begin

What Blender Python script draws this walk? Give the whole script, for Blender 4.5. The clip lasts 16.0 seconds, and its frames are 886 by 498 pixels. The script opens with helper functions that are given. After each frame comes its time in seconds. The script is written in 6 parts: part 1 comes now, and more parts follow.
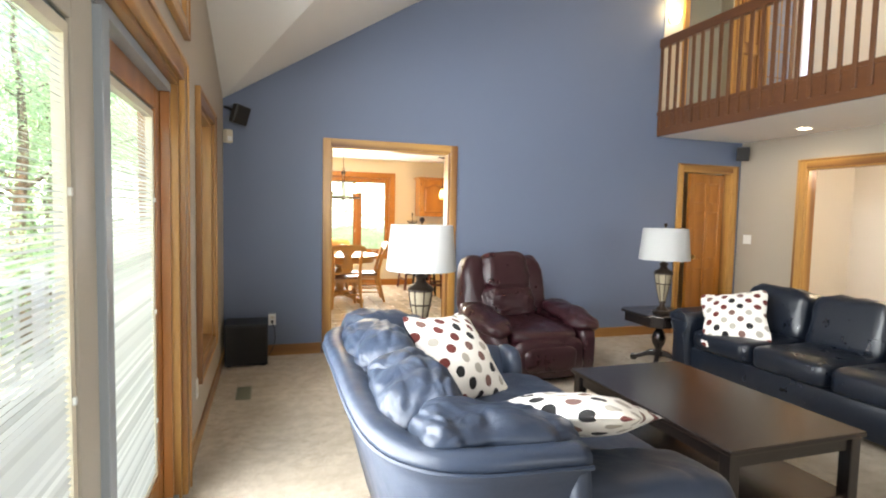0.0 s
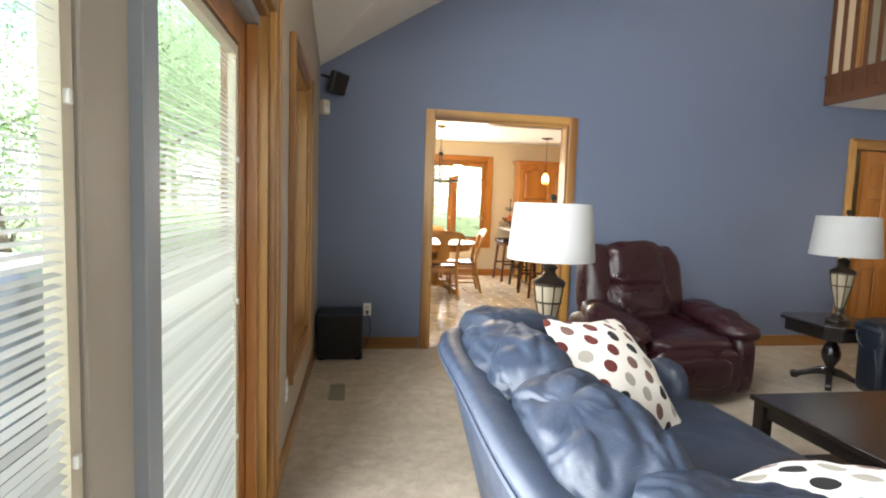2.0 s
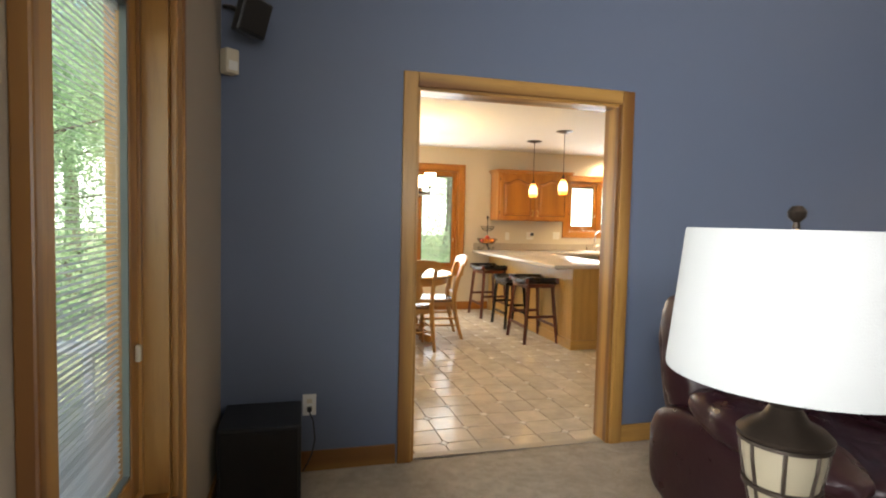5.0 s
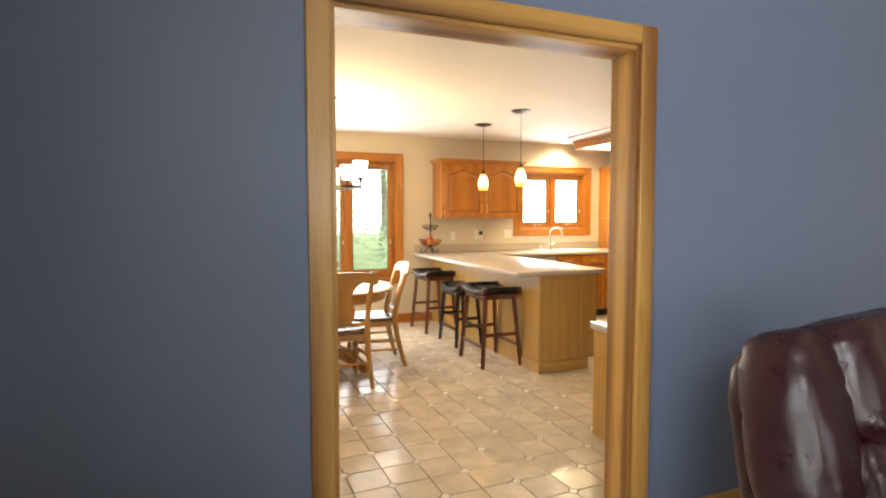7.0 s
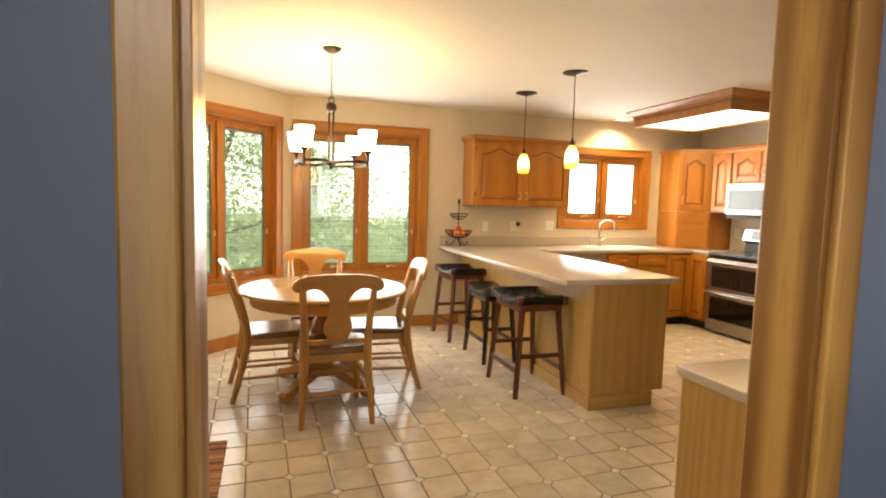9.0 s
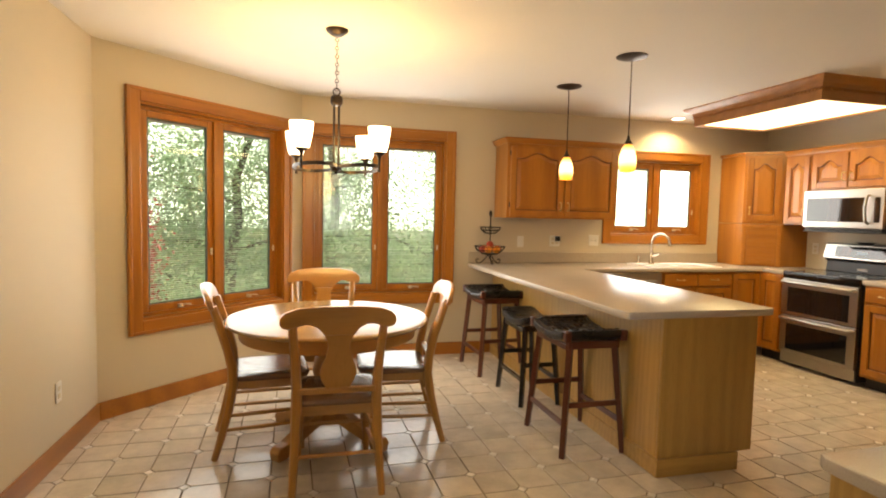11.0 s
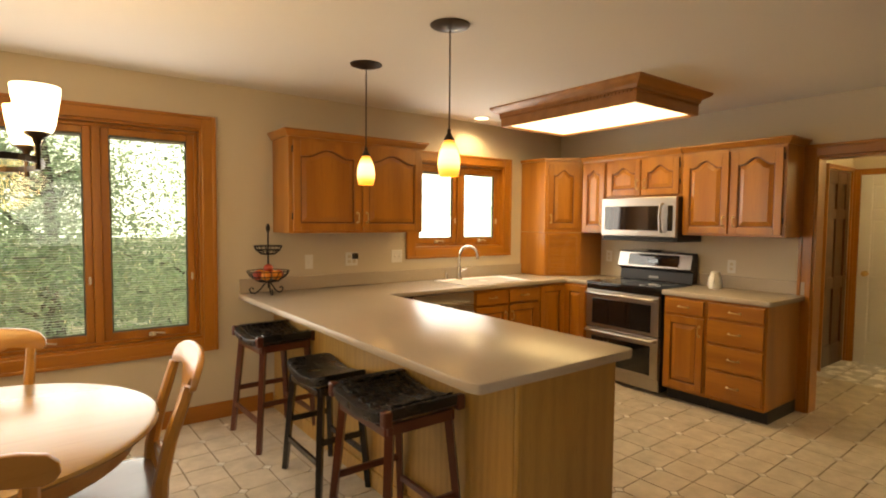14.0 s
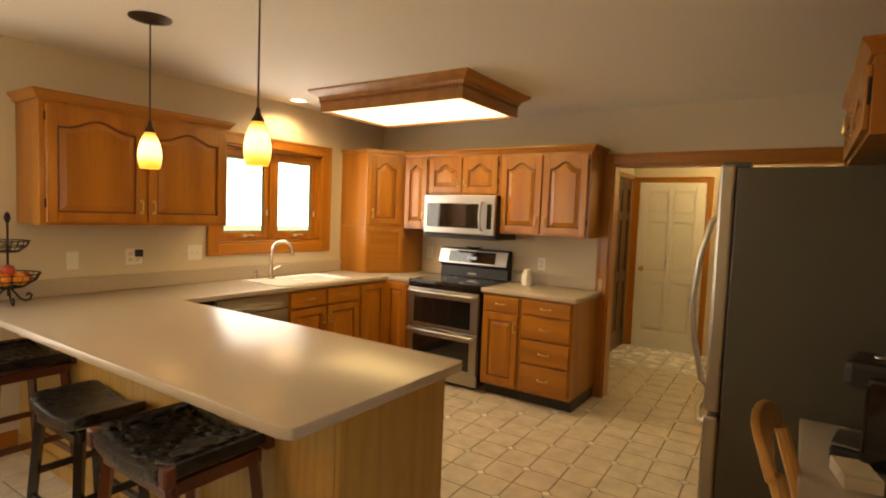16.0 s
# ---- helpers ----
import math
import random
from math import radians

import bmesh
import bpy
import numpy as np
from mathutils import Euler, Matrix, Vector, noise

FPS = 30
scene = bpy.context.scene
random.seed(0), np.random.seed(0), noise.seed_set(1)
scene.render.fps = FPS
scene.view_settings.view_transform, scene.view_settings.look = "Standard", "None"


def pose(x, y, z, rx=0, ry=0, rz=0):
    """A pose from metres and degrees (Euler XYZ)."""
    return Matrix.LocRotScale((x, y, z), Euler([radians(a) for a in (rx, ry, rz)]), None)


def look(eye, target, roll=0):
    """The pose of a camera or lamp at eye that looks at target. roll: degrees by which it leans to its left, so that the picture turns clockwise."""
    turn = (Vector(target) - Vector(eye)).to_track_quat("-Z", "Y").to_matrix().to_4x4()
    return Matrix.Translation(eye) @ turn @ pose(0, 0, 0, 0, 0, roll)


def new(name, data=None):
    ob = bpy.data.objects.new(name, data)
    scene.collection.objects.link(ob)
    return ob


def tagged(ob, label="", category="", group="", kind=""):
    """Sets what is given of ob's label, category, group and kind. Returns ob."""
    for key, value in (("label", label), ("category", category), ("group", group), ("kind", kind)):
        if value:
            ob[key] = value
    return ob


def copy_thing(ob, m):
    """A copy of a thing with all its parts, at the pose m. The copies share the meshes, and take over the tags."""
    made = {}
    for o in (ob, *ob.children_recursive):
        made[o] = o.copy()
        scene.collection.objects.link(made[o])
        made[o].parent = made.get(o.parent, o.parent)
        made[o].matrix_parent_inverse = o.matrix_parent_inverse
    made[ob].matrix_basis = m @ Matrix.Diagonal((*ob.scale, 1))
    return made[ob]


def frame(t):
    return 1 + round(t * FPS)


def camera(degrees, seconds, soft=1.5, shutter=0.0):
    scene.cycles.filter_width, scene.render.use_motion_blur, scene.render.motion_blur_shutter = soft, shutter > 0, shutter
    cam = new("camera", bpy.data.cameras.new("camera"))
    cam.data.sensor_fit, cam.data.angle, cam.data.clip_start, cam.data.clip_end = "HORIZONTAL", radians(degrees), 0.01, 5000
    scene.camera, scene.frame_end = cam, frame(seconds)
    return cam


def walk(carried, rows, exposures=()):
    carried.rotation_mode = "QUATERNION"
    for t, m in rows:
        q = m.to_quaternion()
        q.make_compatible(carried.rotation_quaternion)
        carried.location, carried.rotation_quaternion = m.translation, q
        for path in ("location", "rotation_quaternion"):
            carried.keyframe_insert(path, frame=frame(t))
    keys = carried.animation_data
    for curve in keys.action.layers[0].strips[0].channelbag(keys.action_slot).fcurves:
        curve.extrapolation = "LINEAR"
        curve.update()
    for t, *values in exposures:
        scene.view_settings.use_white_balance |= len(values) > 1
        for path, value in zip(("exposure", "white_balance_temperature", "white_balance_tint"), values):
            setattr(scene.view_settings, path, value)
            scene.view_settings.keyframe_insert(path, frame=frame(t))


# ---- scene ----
cam = camera(79.1, 16.0, soft=2.0)
PATH = [
    (0, (0.409, 0.553, 1.428), (1.026, 2.45, 1.297), 1.3),
    (0.5, (0.39, 0.62, 1.411), (0.88, 2.554, 1.269), 1.5),
    (1, (0.374, 0.79, 1.381), (0.775, 2.743, 1.223), 1.9),
    (1.5, (0.344, 1.001, 1.364), (0.697, 2.962, 1.194), 2.1),
    (2, (0.348, 1.231, 1.339), (0.661, 3.199, 1.164), 2.0),
    (2.5, (0.347, 1.557, 1.34), (0.654, 3.525, 1.158), 1.9),
    (3, (0.351, 1.836, 1.345), (0.663, 3.804, 1.171), 1.9),
    (3.5, (0.312, 2.18, 1.355), (0.67, 4.141, 1.196), 2.1),
    (4, (0.31, 2.46, 1.342), (0.713, 4.415, 1.212), 1.9),
    (4.2, (0.325, 2.593, 1.341), (0.743, 4.545, 1.219), 1.8),
    (6.5, (0.575, 3.964, 1.386), (1.275, 5.835, 1.281), 0.2),
    (7, (0.685, 4.229, 1.376), (1.417, 6.086, 1.259), 0.0),
    (7.5, (0.82, 4.523, 1.384), (1.54, 6.383, 1.243), 0.2),
    (8, (0.925, 4.749, 1.378), (1.629, 6.614, 1.22), 0.6),
    (8.5, (1.04, 5.0, 1.381), (1.702, 6.879, 1.205), 1.3),
    (9, (1.112, 5.164, 1.387), (1.722, 7.061, 1.216), 1.6),
    (9.5, (1.188, 5.377, 1.387), (1.752, 7.289, 1.225), 1.7),
    (11.8, (1.383, 6.119, 1.371), (1.878, 8.054, 1.269), 1.1),
    (12, (1.397, 6.216, 1.368), (1.945, 8.137, 1.273), 1.0),
    (12.5, (1.496, 6.427, 1.391), (2.175, 8.306, 1.292), 0.8),
    (13, (1.563, 6.578, 1.411), (2.429, 8.378, 1.318), 0.5),
    (13.5, (1.642, 6.696, 1.461), (2.674, 8.407, 1.355), 0.5),
    (14, (1.748, 6.823, 1.47), (2.945, 8.422, 1.365), 0.5),
    (14.5, (1.8, 6.903, 1.48), (3.159, 8.367, 1.376), 0.7),
    (15, (1.846, 6.943, 1.499), (3.33, 8.279, 1.388), 1.3),
    (15.5, (1.909, 7.0, 1.508), (3.491, 8.219, 1.388), 1.9),
    (16, (1.952, 7.057, 1.518), (3.61, 8.169, 1.388), 2.2),
]
EXPOSURES = [                    # seconds, stops, kelvin, tint
    (0.0, 2.45, 6900, 11), (1.0, 2.35, 6900, 11), (2.0, 2.08, 6900, 11), (3.5, 1.72, 7000, 11), (4.2, 1.5, 7000, 12), (6.5, 1.95, 7000, 11),
    (8.0, 1.92, 7150, 12), (9.0, 1.5, 7650, 13), (12.0, 0.98, 8000, 14), (14.0, 0.68, 8800, 15), (16.0, 0.70, 9400, 15),
]
walk(cam, [(t, look(eye, target, roll)) for t, eye, target, roll in PATH], EXPOSURES)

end

Every line is to be duplicated exactly, though pictures stay out.

OUTPUT OF THE EXERCISE:
What Blender Python script draws this walk? Give the whole script, for Blender 4.5. The clip lasts 16.0 seconds, and its frames are 886 by 498 pixels. The script opens with helper functions that are given. After each frame comes its time in seconds. The script is written in 6 parts: part 1 comes now, and more parts follow.
0.0 s
2.0 s
5.0 s
7.0 s
9.0 s
11.0 s
14.0 s
16.0 s
# ---- helpers ----
import math
import random
from math import radians

import bmesh
import bpy
import numpy as np
from mathutils import Euler, Matrix, Vector, noise

FPS = 30
scene = bpy.context.scene
random.seed(0), np.random.seed(0), noise.seed_set(1)
scene.render.fps = FPS
scene.view_settings.view_transform, scene.view_settings.look = "Standard", "None"


def pose(x, y, z, rx=0, ry=0, rz=0):
    """A pose from metres and degrees (Euler XYZ)."""
    return Matrix.LocRotScale((x, y, z), Euler([radians(a) for a in (rx, ry, rz)]), None)


def look(eye, target, roll=0):
    """The pose of a camera or lamp at eye that looks at target. roll: degrees by which it leans to its left, so that the picture turns clockwise."""
    turn = (Vector(target) - Vector(eye)).to_track_quat("-Z", "Y").to_matrix().to_4x4()
    return Matrix.Translation(eye) @ turn @ pose(0, 0, 0, 0, 0, roll)


def new(name, data=None):
    ob = bpy.data.objects.new(name, data)
    scene.collection.objects.link(ob)
    return ob


def tagged(ob, label="", category="", group="", kind=""):
    """Sets what is given of ob's label, category, group and kind. Returns ob."""
    for key, value in (("label", label), ("category", category), ("group", group), ("kind", kind)):
        if value:
            ob[key] = value
    return ob


def copy_thing(ob, m):
    """A copy of a thing with all its parts, at the pose m. The copies share the meshes, and take over the tags."""
    made = {}
    for o in (ob, *ob.children_recursive):
        made[o] = o.copy()
        scene.collection.objects.link(made[o])
        made[o].parent = made.get(o.parent, o.parent)
        made[o].matrix_parent_inverse = o.matrix_parent_inverse
    made[ob].matrix_basis = m @ Matrix.Diagonal((*ob.scale, 1))
    return made[ob]


def frame(t):
    return 1 + round(t * FPS)


def camera(degrees, seconds, soft=1.5, shutter=0.0):
    scene.cycles.filter_width, scene.render.use_motion_blur, scene.render.motion_blur_shutter = soft, shutter > 0, shutter
    cam = new("camera", bpy.data.cameras.new("camera"))
    cam.data.sensor_fit, cam.data.angle, cam.data.clip_start, cam.data.clip_end = "HORIZONTAL", radians(degrees), 0.01, 5000
    scene.camera, scene.frame_end = cam, frame(seconds)
    return cam


def walk(carried, rows, exposures=()):
    carried.rotation_mode = "QUATERNION"
    for t, m in rows:
        q = m.to_quaternion()
        q.make_compatible(carried.rotation_quaternion)
        carried.location, carried.rotation_quaternion = m.translation, q
        for path in ("location", "rotation_quaternion"):
            carried.keyframe_insert(path, frame=frame(t))
    keys = carried.animation_data
    for curve in keys.action.layers[0].strips[0].channelbag(keys.action_slot).fcurves:
        curve.extrapolation = "LINEAR"
        curve.update()
    for t, *values in exposures:
        scene.view_settings.use_white_balance |= len(values) > 1
        for path, value in zip(("exposure", "white_balance_temperature", "white_balance_tint"), values):
            setattr(scene.view_settings, path, value)
            scene.view_settings.keyframe_insert(path, frame=frame(t))


# ---- scene ----
cam = camera(79.1, 16.0, soft=2.0)
PATH = [
    (0, (0.409, 0.553, 1.428), (1.026, 2.45, 1.297), 1.3),
    (0.5, (0.39, 0.62, 1.411), (0.88, 2.554, 1.269), 1.5),
    (1, (0.374, 0.79, 1.381), (0.775, 2.743, 1.223), 1.9),
    (1.5, (0.344, 1.001, 1.364), (0.697, 2.962, 1.194), 2.1),
    (2, (0.348, 1.231, 1.339), (0.661, 3.199, 1.164), 2.0),
    (2.5, (0.347, 1.557, 1.34), (0.654, 3.525, 1.158), 1.9),
    (3, (0.351, 1.836, 1.345), (0.663, 3.804, 1.171), 1.9),
    (3.5, (0.312, 2.18, 1.355), (0.67, 4.141, 1.196), 2.1),
    (4, (0.31, 2.46, 1.342), (0.713, 4.415, 1.212), 1.9),
    (4.2, (0.325, 2.593, 1.341), (0.743, 4.545, 1.219), 1.8),
    (6.5, (0.575, 3.964, 1.386), (1.275, 5.835, 1.281), 0.2),
    (7, (0.685, 4.229, 1.376), (1.417, 6.086, 1.259), 0.0),
    (7.5, (0.82, 4.523, 1.384), (1.54, 6.383, 1.243), 0.2),
    (8, (0.925, 4.749, 1.378), (1.629, 6.614, 1.22), 0.6),
    (8.5, (1.04, 5.0, 1.381), (1.702, 6.879, 1.205), 1.3),
    (9, (1.112, 5.164, 1.387), (1.722, 7.061, 1.216), 1.6),
    (9.5, (1.188, 5.377, 1.387), (1.752, 7.289, 1.225), 1.7),
    (11.8, (1.383, 6.119, 1.371), (1.878, 8.054, 1.269), 1.1),
    (12, (1.397, 6.216, 1.368), (1.945, 8.137, 1.273), 1.0),
    (12.5, (1.496, 6.427, 1.391), (2.175, 8.306, 1.292), 0.8),
    (13, (1.563, 6.578, 1.411), (2.429, 8.378, 1.318), 0.5),
    (13.5, (1.642, 6.696, 1.461), (2.674, 8.407, 1.355), 0.5),
    (14, (1.748, 6.823, 1.47), (2.945, 8.422, 1.365), 0.5),
    (14.5, (1.8, 6.903, 1.48), (3.159, 8.367, 1.376), 0.7),
    (15, (1.846, 6.943, 1.499), (3.33, 8.279, 1.388), 1.3),
    (15.5, (1.909, 7.0, 1.508), (3.491, 8.219, 1.388), 1.9),
    (16, (1.952, 7.057, 1.518), (3.61, 8.169, 1.388), 2.2),
]
EXPOSURES = [                    # seconds, stops, kelvin, tint
    (0.0, 2.45, 6900, 11), (1.0, 2.35, 6900, 11), (2.0, 2.08, 6900, 11), (3.5, 1.72, 7000, 11), (4.2, 1.5, 7000, 12), (6.5, 1.95, 7000, 11),
    (8.0, 1.92, 7150, 12), (9.0, 1.5, 7650, 13), (12.0, 0.98, 8000, 14), (14.0, 0.68, 8800, 15), (16.0, 0.70, 9400, 15),
]
walk(cam, [(t, look(eye, target, roll)) for t, eye, target, roll in PATH], EXPOSURES)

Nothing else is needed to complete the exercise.